**Work to be completed**
How many lines in the records below contain the word "Python"? Give only the number.

* begin Material provided *

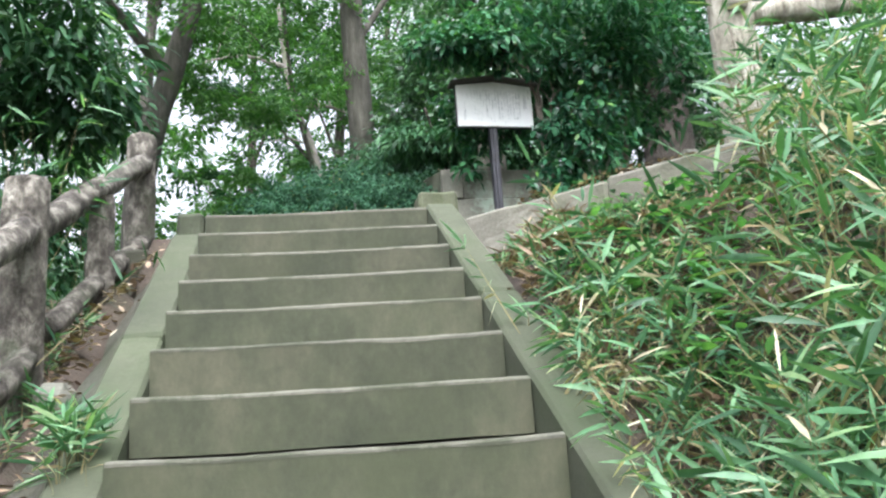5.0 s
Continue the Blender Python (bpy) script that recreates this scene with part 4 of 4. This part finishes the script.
# ---- bamboo grass on the bank ----
def sasa(name, label, spots, seed, height=(0.25, 0.55), leaf=(0.11, 0.21), per=7, material=SASA, dead=0, uneven=0.0, height_of=None):
    """Stems with a fan of drooping blades at the tip, and withered blades hanging below where dead is given."""
    rng = np.random.default_rng(seed)
    base, tip = [], []
    pos, way, dry_pos, dry_way = [], [], [], []
    for x, y in spots:
        z = (height_of or ground_z)(x, y)
        h = rng.uniform(*height) * (1 + uneven * noise.noise(Vector((x * 1.9, y * 1.9, seed))) + 0.5 * uneven * noise.noise(Vector((x * 5, y * 5, seed))))
        lean = rng.normal(0, 0.38, 2) + np.array((-0.14, -0.10))
        b = np.array((x, y, z - 0.03))
        e = np.array((x + lean[0] * h, y + lean[1] * h, z + h))
        base.append(b)
        tip.append(e)
        k = rng.integers(per - 3, per + 3)
        f = 1 - 0.5 * rng.random(k)[:, None] ** 1.6
        pos.append(b + (e - b) * f)
        a = rng.uniform(0, 6.28) + rng.normal(0, 1.5, k)
        way.append(np.stack([np.cos(a), np.sin(a), rng.uniform(-0.35, 1.5, k)], 1) + np.array((lean[0], lean[1], 0)) * 0.6)
        if dead:
            k = rng.integers(0, dead + 1)
            a = rng.uniform(0, 6.28, k)
            dry_pos.append(b + (e - b) * rng.uniform(0.2, 0.85, k)[:, None])
            dry_way.append(np.stack([np.cos(a), np.sin(a), rng.uniform(-1.4, 0.5, k)], 1))
    base, tip = np.array(base), np.array(tip)
    pos, way = np.concatenate(pos), np.concatenate(way)
    n = len(pos)
    g = empty(name, label, "bamboo grass", kind="stuff")
    lf = rng.uniform(leaf[0], leaf[1], n) * rng.uniform(0.75, 1.0, n)
    leaves("blades", pos, way, lf, lf * rng.uniform(0.075, 0.125, n), BLADE, material, g, rng, 0.16, 0.4, kind="stuff")
    if dead:
        pos, way = np.concatenate(dry_pos), np.concatenate(dry_way)
        lf = rng.uniform(leaf[0], leaf[1], len(pos)) * 0.85
        leaves("withered_blades", pos, way, lf, lf * rng.uniform(0.05, 0.10, len(pos)), BLADE, STRAW, g, rng, 0.3, 0.3, kind="stuff")
    m = len(base)
    leaves("stems", base, tip - base, np.linalg.norm(tip - base, axis=1), np.full(m, 0.006), FOLDED, SASA_STEM, g, rng, 0.0, 0.2, kind="stuff")
    return g


rs = random.Random(9)
spots = []
while len(spots) < 11000:
    x, y = 0.80 + 6.5 * rs.random() ** 1.5, rs.uniform(-2.2, 5.6)
    if y < -0.9 + 0.8 * noise.noise(Vector((x * 1.1, 2, 0))) or x > 5.2 + 1.6 * noise.noise(Vector((y * 0.8, 7, 0))):
        if rs.random() > 0.25:
            continue
    off = (x - KERB_FROM.x) * KERB_DIR.y - (y - KERB_FROM.y) * KERB_DIR.x
    if y > 3.5 and x < 1.05 + (y - 3.5) * 0.9:
        if rs.random() > 0.035:
            continue
    if off > -0.5 and off < 0.75 and x < 1.75:
        if rs.random() > 0.15:
            continue
    spots.append((x, y))
sasa("bamboo_grass", "dense bright bamboo grass with dry blades on the bank", spots, 31, (0.12, 0.50), (0.06, 0.19), 11, SASA, 4, 0.8)
spots = [(-1.25 - abs(rs.gauss(0, 1.6)), rs.gauss(3.4, 2.2)) for _ in range(1300)]
low_spots = [(rs.uniform(-2.2, -1.15), rs.uniform(0.0, 6.6)) for _ in range(800)]
# darker LAUREL colour puts the shade beyond the fence into this grass
sasa("bamboo_grass", "shaded low bamboo grass below the fence", low_spots, 38, (0.12, 0.5), (0.08, 0.18), 7, LAUREL)
sasa("bamboo_grass", "bamboo grass on the slope beyond the fence", spots, 32, (0.4, 1.5), (0.11, 0.21), 7, LAUREL)
stalks = [(rs.uniform(-2.3, -1.5), rs.uniform(3.2, 6.4)) for _ in range(26)]
sasa("tall_bamboo", "tall thin bamboo stalks beyond the fence", stalks, 42, (1.5, 2.7), (0.11, 0.2), 34)
spots = [(rs.gauss(-0.8, 0.06), rs.choice((3.2, 4.3, 4.4, 2.6)) + rs.gauss(0, 0.12)) for _ in range(60)] + [(rs.uniform(-1.25, -0.95), rs.uniform(1.2, 6)) for _ in range(330)]
sasa("grass_tufts", "small grass tufts along the stair edge", spots, 33, (0.05, 0.16), (0.07, 0.14))
spots = [(rs.uniform(1.3, 3.2), rs.uniform(10.93, 11.4)) for _ in range(260)]
sasa("bamboo_grass", "tufts of long grass behind the wall", spots, 34, (0.05, 0.2), (0.15, 0.32), 8, CAMELLIA)
spots = [(2.5 + 4 * rs.random(), rs.uniform(3.4, 5.0)) for _ in range(330)]
sasa("bamboo_grass", "tall bamboo grass beside the fence on the bank", spots, 35, (0.35, 0.8))

sasa("grass_tuft", "green grass tuft rooted on the stair edge", [(-0.63 + rs.gauss(0, 0.03), 4.45 + rs.gauss(0, 0.05)) for _ in range(26)], 43, (0.05, 0.14), (0.09, 0.17), 7, SASA, 1, 0.0, lambda x, y: stair_line(y) - 0.12)
spots = [(0.83 + 0.35 * rs.random() ** 1.4, rs.uniform(1.2, 4.6)) for _ in range(420)]
sasa("dry_grass", "thin yellowed grass along the stair edge", spots, 44, (0.06, 0.24), (0.07, 0.16), 6, SASA, 10, 0.5)
spots = [(1.7 + abs(rs.gauss(0, 0.4)), rs.uniform(3.9, 4.7)) for _ in range(150)]
sasa("bamboo_grass", "half-withered bamboo grass on the upper bank", spots, 45, (0.12, 0.4), (0.10, 0.22), 7, SASA, 7, 0.4)

spots = []
while len(spots) < 800:
    x, y = 0.87 + abs(rs.gauss(0, 0.55)), rs.uniform(3.4, 6.0)
    if (x - KERB_FROM.x) * KERB_DIR.y - (y - KERB_FROM.y) * KERB_DIR.x > 0.12:
        spots.append((x, y))
sasa("short_grass", "short tufted grass and dry stalks on the eroded bank", spots, 36, (0.02, 0.10), (0.04, 0.11), 6)

spots = []
while len(spots) < 270:
    x, y = 0.9 + abs(rs.gauss(0.2, 0.45)), rs.uniform(3.5, 6.0)
    if (x - KERB_FROM.x) * KERB_DIR.y - (y - KERB_FROM.y) * KERB_DIR.x > 0.05:
        spots.append((x, y))
sasa("dry_straw", "dry straw and dead stalks strewn on the eroded bank", spots, 41, (0.01, 0.06), (0.06, 0.16), 5, DEAD_LEAF)


def herbs(name, label, spots, seed, size, material):
    """Low broad-leaved plants: rosettes of small oval leaves."""
    rng = np.random.default_rng(seed)
    pos, way = [], []
    for x, y in spots:
        k = rng.integers(5, 10)
        a = rng.uniform(0, 6.28, k)
        pos.append(np.array((x, y, ground_z(x, y))) + np.stack([np.cos(a) * 0.02, np.sin(a) * 0.02, rng.uniform(0.02, 0.14, k)], 1))
        way.append(np.stack([np.cos(a), np.sin(a), rng.uniform(-0.2, 0.5, k)], 1))
    pos, way = np.concatenate(pos), np.concatenate(way)
    L = rng.uniform(*size, len(pos))
    return tagged(leaves(name, pos, way, L, L * rng.uniform(0.4, 0.6, len(pos)), OVAL, material, None, rng, 0.2, 0.8), label, "low plants", kind="stuff")


herbs("low_plants", "low broad-leaved plants on the bank", [(0.95 + abs(rs.gauss(0, 0.6)), rs.uniform(3.2, 5.0)) for _ in range(150)] + [(rs.uniform(0.9, 4), rs.uniform(-0.8, 4.2)) for _ in range(900)], 37, (0.03, 0.075), NANDINA)

herbs("low_plants", "bright green low weeds on the eroded bank", [(0.98 + abs(rs.gauss(0.1, 0.3)), rs.uniform(4.0, 5.1)) for _ in range(60)], 46, (0.035, 0.085), WEED)

# ---- leaf litter ----

def litter(name, label, spots, seed, size=(0.03, 0.075), height=ground_z):
    rng = np.random.default_rng(seed)
    p = np.array([(x, y, height(x, y) + 0.010 + 0.035 * rng.random()) for x, y in spots])
    w = np.stack([rng.normal(0, 1, len(p)), rng.normal(0, 1, len(p)), rng.normal(0.05, 0.22, len(p))], 1)
    L = rng.uniform(*size, len(p))
    return tagged(leaves(name, p, w, L, L * rng.uniform(0.35, 0.6, len(p)), OVAL, DEAD_LEAF, None, rng, 0.0, 0.8), label, "leaf litter", kind="stuff")


spots = [(0.87 + abs(rs.gauss(0, 0.45)), rs.uniform(3.6, 6.0)) for _ in range(3000)] + [(1.4 + rs.gauss(0, 0.26), 5.1 + rs.gauss(0, 0.26)) for _ in range(2600)] + [(1.16 + rs.gauss(0, 0.1), 5.58 + rs.gauss(0, 0.1)) for _ in range(420)]
litter("leaf_litter", "brown fallen leaves on the eroded bank", spots, 51, (0.015, 0.05))
def strip_z(x, y):
    return stair_line(y) - 0.135 - 0.14 * (-0.684 - x) / 0.176


litter("leaf_litter", "fallen leaves and grit on the mortar strip", [(-0.86 + 0.15 * rs.random() ** 2, rs.uniform(1.3, 6.3)) for _ in range(420)], 55, (0.02, 0.06), strip_z)
litter("leaf_litter", "fallen leaves along the fence foot", [(rs.uniform(-1.3, -0.88), rs.uniform(1.2, 7)) for _ in range(900)], 52)
litter("leaf_litter", "fallen leaves on bare soil below the wall", [(rs.uniform(1.3, 3.0), rs.uniform(7.9, 8.7)) for _ in range(520)] + [(rs.uniform(-2.6, 1.0), rs.uniform(8.0, 14)) for _ in range(1400)], 53, (0.02, 0.048))

litter("leaf_litter", "dry leaves scattered on the wall top", [(rs.uniform(1.2, 2.3), rs.uniform(8.8, 10.85)) for _ in range(320)], 56, (0.015, 0.05), lambda x, y: 4.125 + 0.07 * max(0.0, y - 9.155))
ri = np.random.default_rng(61)
pts = [(ri.uniform(3.6, 7.5), ri.uniform(9.28, 9.74)) for _ in range(900)] + [(ri.uniform(2.4, 8), ri.uniform(9.3, 13)) for _ in range(7000)]
p = np.array([(x, y, ground_z(x, y) + ri.uniform(0.02, 0.12)) for x, y in pts])
w = np.stack([ri.normal(0, 1, len(p)), ri.normal(0, 1, len(p)) - 0.5, ri.normal(-0.1, 0.3, len(p))], 1)
tagged(leaves("ivy", p, w, ri.uniform(0.05, 0.10, len(p)), ri.uniform(0.035, 0.06, len(p)), OVAL, NANDINA, None, ri, 0.2, 0.55), "low green ivy carpet on the mound", "ivy", kind="stuff")

# ---- dry curled bamboo sheaths lying on the grass ----
for i, (x, y, z, a, ln) in enumerate(((0.86, 2.06, 1.75, 0.2, 0.30), (1.35, 2.5, 2.0, 1.9, 0.2), (1.9, 1.6, 2.0, 0.7, 0.22), (1.2, 1.2, 1.15, 2.4, 0.18), (2.5, 2.9, 2.9, 0.4, 0.24))):
    bm = bmesh.new()
    rows = []
    for j in range(9):
        u = j / 8
        w = 0.014 * math.sin(math.pi * (0.08 + 0.9 * u))
        px, py = x + math.cos(a) * ln * (u - 0.5), y + math.sin(a) * ln * (u - 0.5)
        pz = min(z, ground_z(x, y) + 0.36) + 0.05 * math.sin(u * 5 + i) * 0.6
        rows.append([bm.verts.new((px - math.sin(a) * s * w, py + math.cos(a) * s * w, pz + (0.006 if s else 0.0))) for s in (-1, 0, 1)])
    for p0, p1 in zip(rows, rows[1:]):
        bm.faces.new((p0[0], p0[1], p1[1], p1[0]))
        bm.faces.new((p0[1], p0[2], p1[2], p1[1]))
    tagged(part("dry_leaf", bm, RUSTIC_PALE, smooth=True), "bleached curled dry bamboo sheath caught in the grass", "dry leaf", "dry sheaths")

far_spots = [(rs.uniform(-12, 14), rs.uniform(-8, 22)) for _ in range(2600)]
far_spots = [(x, y) for x, y in far_spots if not (-1.2 < x < 1.2 and y < 8) and not (-0.9 < x < 4.6 and 5.4 < y < 10) and not (-2.2 < x < 1.3 and y < 18)]
sasa("woodland_grass", "scattered low grass on the woodland floor", far_spots, 39, (0.08, 0.3), (0.1, 0.2), 7)
litter("leaf_litter", "fallen leaves scattered over the woodland floor", [(rs.uniform(-10, 12), rs.uniform(-6, 20)) for _ in range(5000)], 54, (0.04, 0.09))
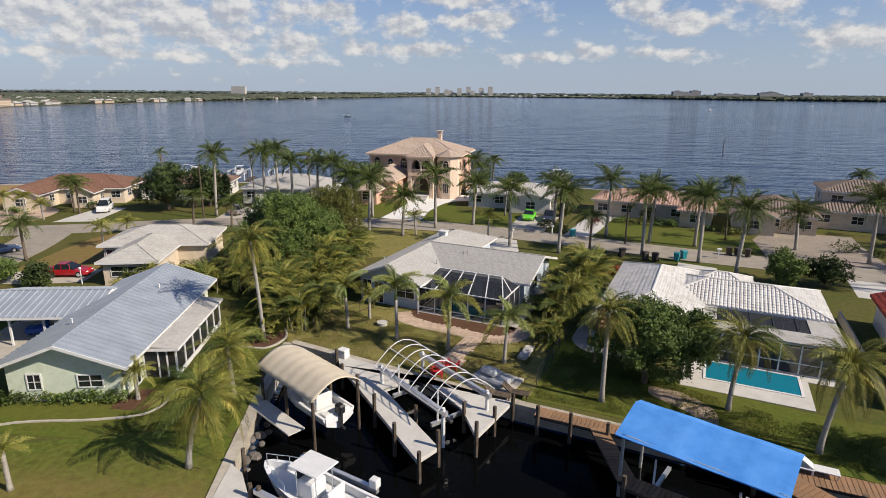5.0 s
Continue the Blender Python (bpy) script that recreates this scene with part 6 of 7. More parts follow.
for y in (-0.7, 0.7):
    bm = bmesh.new()
    box(bm, -3.0, 3.0, y - 0.14, y + 0.14, -0.2, 0.0, bevel=0.03)
    part("bunk", bm, "dark_metal", c)
for x in (-2.2, 2.2):
    bm = bmesh.new()
    box(bm, x - 0.1, x + 0.1, -1.7, 1.7, -0.45, -0.2)
    part("cradle_beam", bm, "aluminium", c)
    bm = bmesh.new()
    tube(bm, [(x, -1.2, -0.2), (x, -1.2, 1.9)], [0.06, 0.05], 8)
    part("guide_post", bm, "white_paint", c)
bm = bmesh.new()
slab(bm, [(2.6, 98.3), (5.2, 96.4), (6.4, 98.6), (3.6, 100.6)], -0.1, 0.14)
solid("landing", bm, "concrete", "grey concrete landing beside garden steps", "landing")
bm = bmesh.new()
box(bm, -1.3, 1.3, -0.8, 0.8, 0, 0.35, bevel=0.12)
box(bm, -0.9, 0.4, -0.5, 0.5, 0.35, 0.75, bevel=0.15)
solid("jet_ski_cover", bm, "grey_paint", "pale grey covered jet ski on a landing", "jet ski", (4.2, 98.4, 0.14), -40)
d = thing("dock_box", "white dock storage box", "box", (-7.0, 101.6, 0.1), -30)
bm = bmesh.new()
box(bm, -0.36, 0.36, -0.3, 0.3, 0, 0.6, bevel=0.03)
part("body", bm, "white_paint", d)
bm = bmesh.new()
box(bm, -0.39, 0.39, -0.33, 0.33, 0.6, 0.68, bevel=0.03)
part("lid", bm, "white_paint", d)


def garden_chair(mat, label, at, rot):
    ch = thing("garden_chair", label, "chair", at, rot, "garden chairs by the water")
    bm = bmesh.new()
    box(bm, -0.35, 0.35, -0.35, 0.3, 0.3, 0.36, m=pose(0, 0, 0, 8, 0, 0))
    part("seat", bm, mat, ch)
    for i in range(5):
        x = -0.3 + 0.15 * i
        bm = bmesh.new()
        box(bm, x - 0.06, x + 0.06, 0.28, 0.31, 0.3, 1.05 - abs(i - 2) * 0.06, m=pose(0, 0, 0, -14, 0, 0))
        part("back_slat", bm, mat, ch)
    for s in (-1, 1):
        bm = bmesh.new()
        box(bm, s * 0.42 - 0.07, s * 0.42 + 0.07, -0.4, 0.35, 0.55, 0.59)
        part("armrest", bm, mat, ch)
        for y in (-0.32, 0.28):
            bm = bmesh.new()
            box(bm, s * 0.38 - 0.03, s * 0.38 + 0.03, y - 0.04, y + 0.04, 0, 0.56)
            part("leg", bm, mat, ch)
    return ch


for x, y, a in ((0.5, 99.6, 120), (1.3, 99.9, 160), (0.2, 98.7, 100)):
    garden_chair("red_plastic", "red slatted garden chair", (x, y, 0.12), a)


def lounger(mat, label, at, rot):
    lo = thing("sun_lounger", label, "sun lounger", at, rot, "loungers")
    bm = bmesh.new()
    box(bm, -0.33, 0.33, -0.9, 0.35, 0.28, 0.34, bevel=0.01)
    part("bed", bm, mat, lo)
    bm = bmesh.new()
    box(bm, -0.33, 0.33, 0, 0.75, 0, 0.06, m=pose(0, 0.33, 0.32, 35, 0, 0))
    part("backrest", bm, mat, lo)
    for x in (-0.28, 0.28):
        for y in (-0.8, 0.3):
            bm = bmesh.new()
            bar(bm, (x, y, 0), (x, y, 0.3), 0.05)
            part("leg", bm, mat, lo)
    return lo


for x, y in ((19.9, 89.0), (21.0, 88.6)):
    lounger("white_paint", "white sun lounger on a wooden dock", (x, y, 0.13), 66)
for x, y, a in ((4.4, 94.5, 70), (5.6, 94.8, 70)):
    lounger("wood_dark", "dark slatted garden lounger by the seawall", (x, y + 1.6, 0.02), a)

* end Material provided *

**Answer to this task**
2